In terms of its substance, Mates has much raw information, and some surprises. It can get repetitious, in that most of the personalities involved are, frankly, rather grim and one-dimensional. It deals, moreover, with thirty years of who hated whom, how X got knee-capped and Y promoted, and above all "how we got the numbers" - in Young Labor, in the state then the national conferences, and finally in the federal caucus. But it is particularly good on the long push to get Bob Hawke into the ALP leadership. Richardson states that had the Victorian Right continued to oppose uranium mining in1982, he and the NSW Right would have transferred their support for Hawke (a Victorian) to Keating; whereupon Keating would have taken the leadership from Hayden, and subsequently the Prime Ministership. In other words, Australia now mines uranium because the Victorian Right didn't want to lose the chance of getting their man into the Lodge.

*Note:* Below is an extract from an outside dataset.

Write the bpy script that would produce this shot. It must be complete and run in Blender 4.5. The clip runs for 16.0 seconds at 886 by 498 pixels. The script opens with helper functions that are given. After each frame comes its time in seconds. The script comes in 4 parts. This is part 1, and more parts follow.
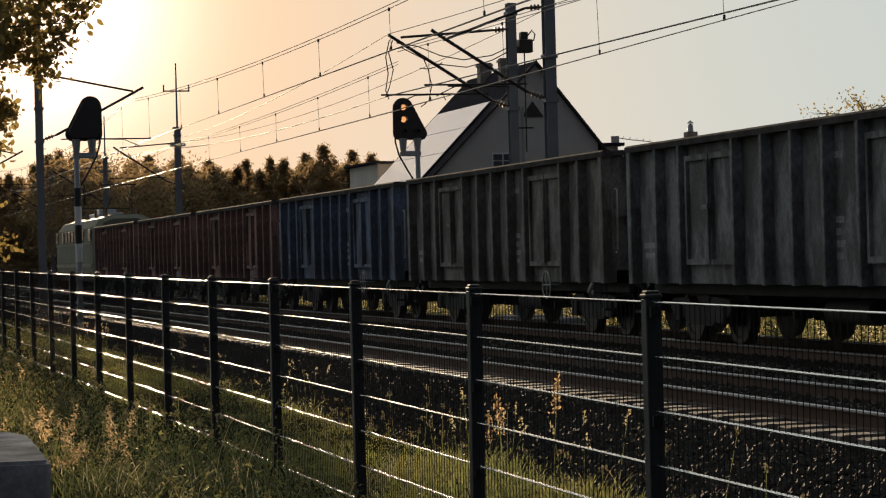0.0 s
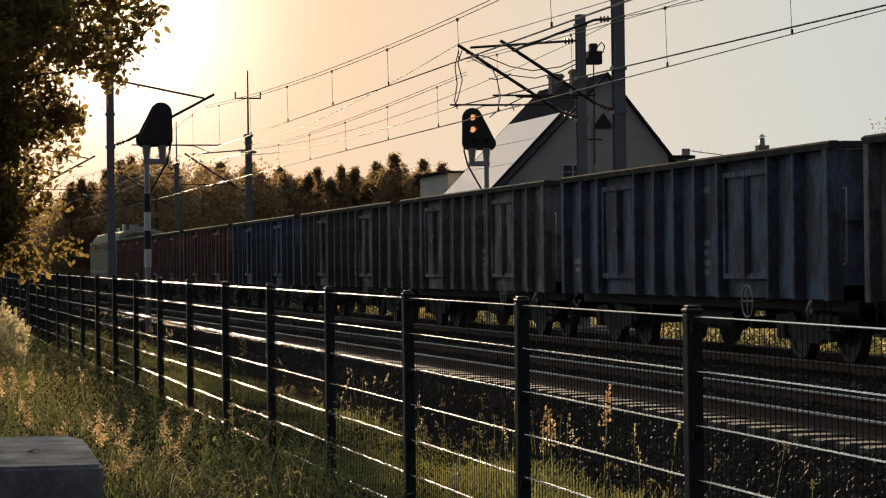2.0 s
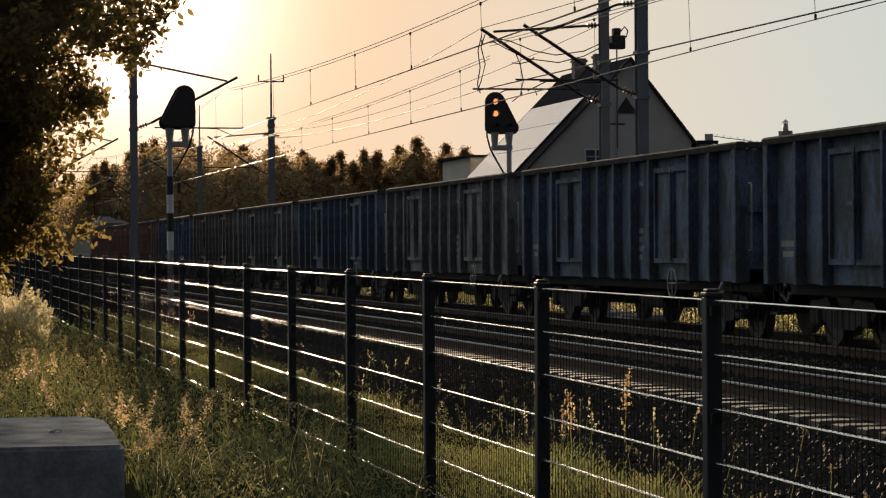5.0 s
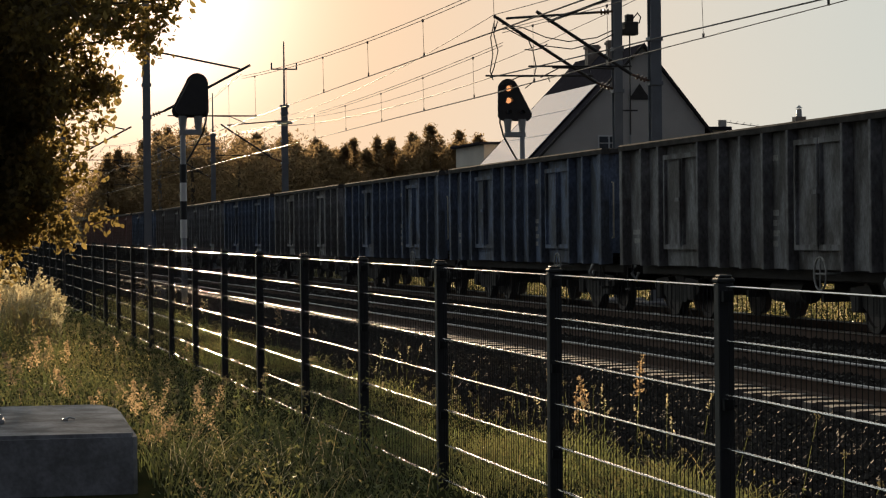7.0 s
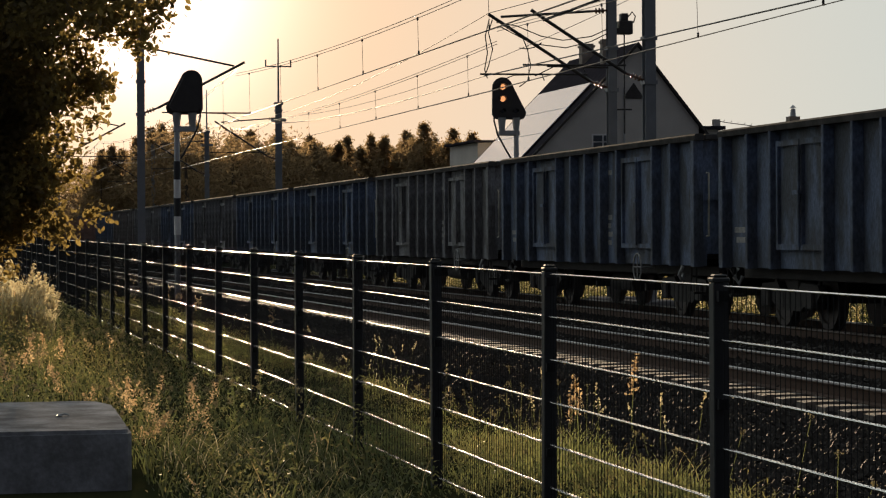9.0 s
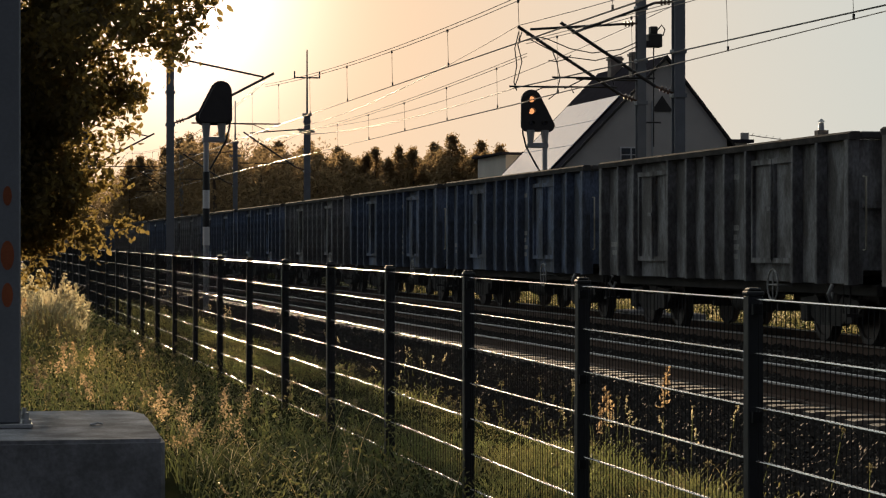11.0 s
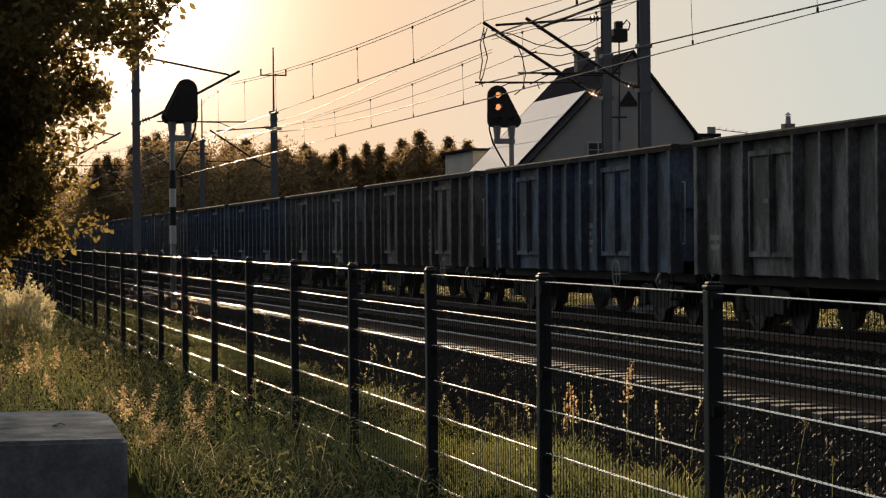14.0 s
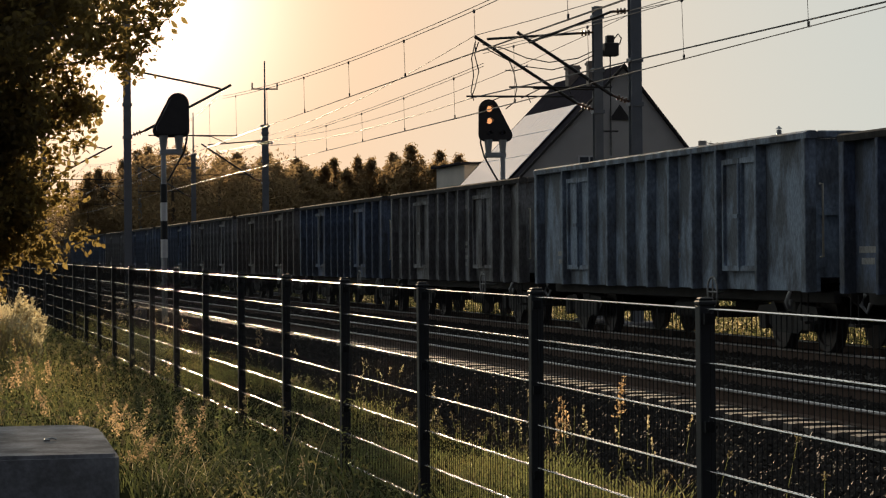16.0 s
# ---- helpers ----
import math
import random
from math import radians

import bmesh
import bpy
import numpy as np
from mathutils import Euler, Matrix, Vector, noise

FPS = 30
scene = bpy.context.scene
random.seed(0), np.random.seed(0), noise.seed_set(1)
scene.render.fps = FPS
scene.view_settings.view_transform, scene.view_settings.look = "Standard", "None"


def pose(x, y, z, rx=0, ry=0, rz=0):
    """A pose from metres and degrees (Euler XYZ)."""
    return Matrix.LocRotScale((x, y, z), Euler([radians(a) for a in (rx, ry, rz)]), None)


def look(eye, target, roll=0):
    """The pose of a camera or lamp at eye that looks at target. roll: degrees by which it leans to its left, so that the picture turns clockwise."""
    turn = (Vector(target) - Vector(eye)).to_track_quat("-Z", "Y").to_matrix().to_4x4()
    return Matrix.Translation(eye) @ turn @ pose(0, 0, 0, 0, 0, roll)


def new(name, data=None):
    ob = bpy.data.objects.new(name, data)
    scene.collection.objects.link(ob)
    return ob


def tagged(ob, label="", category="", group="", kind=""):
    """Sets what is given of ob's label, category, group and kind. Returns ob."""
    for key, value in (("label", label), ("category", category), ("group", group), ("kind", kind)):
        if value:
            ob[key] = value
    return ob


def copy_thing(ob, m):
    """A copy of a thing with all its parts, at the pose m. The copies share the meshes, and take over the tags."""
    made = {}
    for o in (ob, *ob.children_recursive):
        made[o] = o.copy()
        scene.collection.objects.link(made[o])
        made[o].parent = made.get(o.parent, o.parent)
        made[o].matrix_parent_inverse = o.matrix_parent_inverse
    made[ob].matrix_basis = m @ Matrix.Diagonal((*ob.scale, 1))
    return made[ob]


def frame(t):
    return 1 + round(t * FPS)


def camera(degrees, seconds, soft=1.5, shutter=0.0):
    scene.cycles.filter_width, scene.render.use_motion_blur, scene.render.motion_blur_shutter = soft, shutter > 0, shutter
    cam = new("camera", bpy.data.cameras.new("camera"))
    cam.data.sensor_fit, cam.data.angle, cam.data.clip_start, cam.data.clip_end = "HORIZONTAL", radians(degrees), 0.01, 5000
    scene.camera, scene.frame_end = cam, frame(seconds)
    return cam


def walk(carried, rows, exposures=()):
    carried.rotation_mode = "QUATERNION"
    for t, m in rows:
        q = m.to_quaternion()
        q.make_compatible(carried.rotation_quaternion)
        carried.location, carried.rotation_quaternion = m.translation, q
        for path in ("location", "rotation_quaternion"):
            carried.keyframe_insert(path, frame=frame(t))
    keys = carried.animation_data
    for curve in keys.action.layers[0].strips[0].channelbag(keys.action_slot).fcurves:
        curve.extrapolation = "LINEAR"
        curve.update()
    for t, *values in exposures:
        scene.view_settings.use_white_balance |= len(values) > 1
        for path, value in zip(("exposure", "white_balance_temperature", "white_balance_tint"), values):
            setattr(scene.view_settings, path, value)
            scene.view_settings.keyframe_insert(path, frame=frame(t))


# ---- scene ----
cam = camera(20.4, 16.0, soft=1.2)
PATH = [
    (0, (0.264, 0.601, 1.48), (0.77, 2.537, 1.485), -1.5),
    (0.5, (0.306, 0.595, 1.481), (0.787, 2.536, 1.486), -1.3),
    (1, (0.355, 0.551, 1.48), (0.809, 2.499, 1.484), -1.1),
    (1.5, (0.369, 0.54, 1.479), (0.82, 2.489, 1.487), -1.0),
    (2, (0.349, 0.515, 1.485), (0.799, 2.464, 1.499), -0.7),
    (2.5, (0.341, 0.488, 1.488), (0.788, 2.438, 1.508), -0.6),
    (3, (0.334, 0.47, 1.486), (0.776, 2.421, 1.509), -0.6),
    (3.5, (0.341, 0.489, 1.481), (0.781, 2.44, 1.505), -0.5),
    (4, (0.343, 0.485, 1.48), (0.781, 2.436, 1.496), -0.5),
    (6.5, (0.364, 0.491, 1.477), (0.784, 2.446, 1.471), -0.4),
    (7, (0.364, 0.501, 1.477), (0.785, 2.456, 1.468), -0.6),
    (7.5, (0.358, 0.497, 1.477), (0.781, 2.451, 1.465), -0.4),
    (8, (0.354, 0.485, 1.477), (0.778, 2.44, 1.464), -0.4),
    (10.5, (0.328, 0.494, 1.48), (0.757, 2.448, 1.477), -0.2),
    (11, (0.304, 0.437, 1.479), (0.709, 2.395, 1.478), -0.0),
    (11.5, (0.348, 0.498, 1.478), (0.756, 2.456, 1.477), -0.2),
    (12, (0.357, 0.479, 1.478), (0.775, 2.435, 1.475), -0.2),
    (12.5, (0.361, 0.484, 1.478), (0.781, 2.44, 1.473), -0.3),
    (13, (0.361, 0.471, 1.479), (0.783, 2.426, 1.474), -0.4),
    (13.5, (0.357, 0.476, 1.478), (0.781, 2.43, 1.473), -0.4),
    (14, (0.351, 0.468, 1.479), (0.781, 2.422, 1.475), -0.5),
    (14.5, (0.35, 0.478, 1.479), (0.781, 2.431, 1.476), -0.6),
    (15, (0.341, 0.46, 1.48), (0.775, 2.412, 1.479), -0.5),
    (15.5, (0.335, 0.436, 1.485), (0.771, 2.388, 1.49), -0.5),
    (16, (0.346, 0.465, 1.486), (0.783, 2.417, 1.493), -0.5),
]
walk(cam, [(t, look(eye, target, roll)) for t, eye, target, roll in PATH],
     exposures=[(0, 0.5, 6500, 14), (16, 0.5, 6500, 14)])

# ---- world, sun and exposure ----
SUN_AZ, SUN_EL = 5.1, 6.1          # degrees right of the track's direction, above the horizon
world = bpy.data.worlds.new("evening_sky")
scene.world = world
world.use_nodes = True
wn = world.node_tree.nodes
sky = wn.new("ShaderNodeTexSky")
sky.sky_type, sky.sun_disc = "NISHITA", False
sky.sun_elevation, sky.sun_rotation = radians(SUN_EL), radians(SUN_AZ)
sky.air_density, sky.dust_density, sky.ozone_density, sky.altitude = 1.0, 1.3, 1.8, 100
wn["Background"].inputs["Strength"].default_value = 0.05
wl = world.node_tree.links


def blended(kind, a, colour):
    """a times, or plus, a colour."""
    m = wn.new("ShaderNodeMix")
    m.data_type, m.blend_type, m.clamp_result = "RGBA", kind, False
    m.inputs["Factor"].default_value = 1.0
    for key, v in (("A", a), ("B", colour)):
        if isinstance(v, tuple):
            m.inputs[key].default_value = (*v, 1)
        else:
            wl.new(v, m.inputs[key])
    return m.outputs["Result"]


# hazy evening air: it scatters sunlight forward, in an aureole that fades away from the sun
where = wn.new("ShaderNodeTexCoord")
toward = wn.new("ShaderNodeVectorMath")
toward.operation = "DOT_PRODUCT"
toward.inputs[1].default_value = Vector((math.sin(radians(SUN_AZ)), math.cos(radians(SUN_AZ)), math.tan(radians(SUN_EL)))).normalized()
wl.new(where.outputs["Generated"], toward.inputs[0])
front = wn.new("ShaderNodeMath")
front.operation = "MAXIMUM"
front.inputs[1].default_value = 0.0
wl.new(toward.outputs["Value"], front.inputs[0])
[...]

The general tone of Mates is like that of the mid-eighties Press Gallery: a little starstruck. There is consistent admiration for this group of independent, courageous men who fought their way into the nation's engine room, en route laying waste to tories and socialists alike. This romantic edifice falls over when we consider that, confronted with (for example) US global interests, Indonesian regional interests, or Rupert Murdoch's local interests, their "independence" and "courage" have regularly gone rather limp. None of this is touched upon.
Such skepticism is easy - at least until one stumbles into the elongated shadow of Paul Keating. Notwithstanding the above failing (which he shares) Keating's ambition, articulation and brilliance all come through here in an unusually raw form, and will be savoured by his scattered but still strong band of aficionados.
However most of Keating's contemporaries (the people who largely rule our destinies, or want to) come across as mediocrities and hatchet-men. Perhaps this is reason enough for journalists to desist now, after ten long years, from encouraging them in the pursuit of their worst inclinations.